Es ist vorbei, meine Nerven liegen blank. Eine halbe Stunde lang schwitzend und schlotternd im Schrank. Ich weis nicht mehr wie oft ich mir den Epi-pen ins Bein gerammt habe, aber es müssen einige Male gewesen sein. Bei solchen Dingen macht man immer ein dummes Gesicht. Das Herz pumpt arrhythmisch zu den beiden sich unregelmäßig überschneidenen Songs. Vor und zurück, vor und zurück – man schafft es nicht still zu sitzen wenn einen Stresshormone überschwemmen. Ich habe nun auchnoch angefangen inbrünstig mitzusingen, ein furchtbares Kauderwelsch, mal eine Strophe von Gwar mal eine von Bill. Die Geräuschkulisse ist perfekt, ich sagte ja es würde peinlich werden.
Das Geprügel von Gwar zerfetzt das Autotunegesäusel und ich fühle mich auf einmal richtig gut entertaint. Gut gemacht, somit ist eurer Album wenigstens als Kanonenfutter auf dem übertrieben mit Blut getränkten Schlachtfeld der Schockmetaler zu gebrauchen. Musik für jede Gelegenheit. Der eine hörts beim Joggen, ich im Kleiderschrank sitzend um der Schande zu entgehen dabei gesehen zu werden. Fraglich ob ein Kleiderschrank aus dem Gwar und Tokio Hotel plärren subtiler ist als wenn man nackt durch die Innenstadt laufen und mit Biobananen um sich werfen würde. Ok, blödes Beispiel.

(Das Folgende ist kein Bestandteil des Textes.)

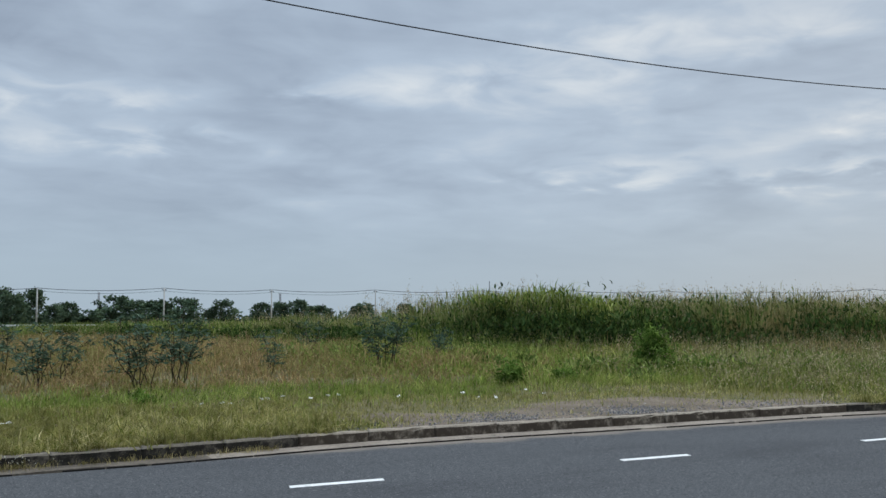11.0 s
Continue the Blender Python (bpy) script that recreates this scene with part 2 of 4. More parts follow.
def part(name, bm, mat, parent=None, label=""):
    """Links a bmesh or a mesh as one object under a thing or a part."""
    if isinstance(bm, bmesh.types.BMesh):
        me = bpy.data.meshes.new(name)
        bm.to_mesh(me)
        bm.free()
    else:
        me = bm
    if mat and not me.materials:
        me.materials.append(mat)
    ob = new(name, me)
    if parent:
        ob.parent = parent
    if label:
        ob["label"] = label
    return ob


def block(bm, x0, x1, y0, y1, z0, z1, bevel=0.0):
    r = bmesh.ops.create_cube(bm, size=1)
    vs = r["verts"]
    for v in vs:
        v.co = Vector(((x0 + x1) / 2 + v.co.x * (x1 - x0), (y0 + y1) / 2 + v.co.y * (y1 - y0), (z0 + z1) / 2 + v.co.z * (z1 - z0)))
    if bevel:
        es = list({e for v in vs for e in v.link_edges})
        bmesh.ops.bevel(bm, geom=es, offset=bevel, segments=1, affect="EDGES")
    return bm


def tube(bm, pts, radii, sides=8, cap=True):
    """A round bar along points, with a radius for each."""
    pts = [Vector(p) for p in pts]
    rings = []
    for i, p in enumerate(pts):
        d = (pts[min(i + 1, len(pts) - 1)] - pts[max(i - 1, 0)]).normalized()
        u = d.cross(Vector((0, 0, 1)) if abs(d.z) < 0.9 else Vector((1, 0, 0))).normalized()
        w = d.cross(u)
        r = radii[i] if isinstance(radii, (list, tuple)) else radii
        rings.append([bm.verts.new(p + u * (r * math.cos(2 * math.pi * k / sides)) + w * (r * math.sin(2 * math.pi * k / sides))) for k in range(sides)])
    for a, b in zip(rings, rings[1:]):
        for k in range(sides):
            f = bm.faces.new((a[k], a[(k + 1) % sides], b[(k + 1) % sides], b[k]))
            f.smooth = True
    if cap:
        bm.faces.new(rings[0][::-1])
        bm.faces.new(rings[-1])
    return bm


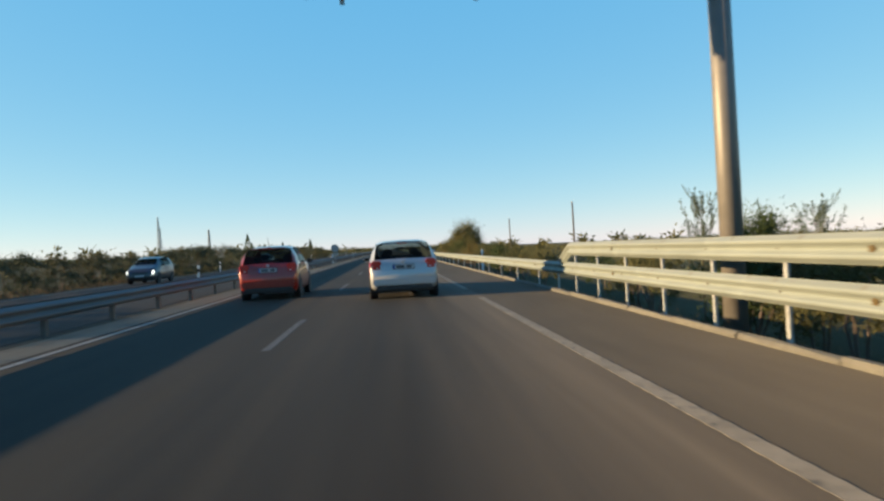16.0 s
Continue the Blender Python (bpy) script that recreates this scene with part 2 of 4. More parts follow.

Das Werk „Kings of Suburbia“ bekommt von mir die wohlgemeinte Wertung: aalglatt und geleckt, zeigt es doch, wie beharrlich einem Universal mit den Wiederbelebungsversuchen seiner Gelddruckmaschinen auf die Nerven fallen kann. Es steht dennoch zu befürchten, dass die Band wieder mediale Relevanz erlangen könnte, was spätestens jetzt auch den letzten dazu animieren sollte panisch auf Holz zu klopfen.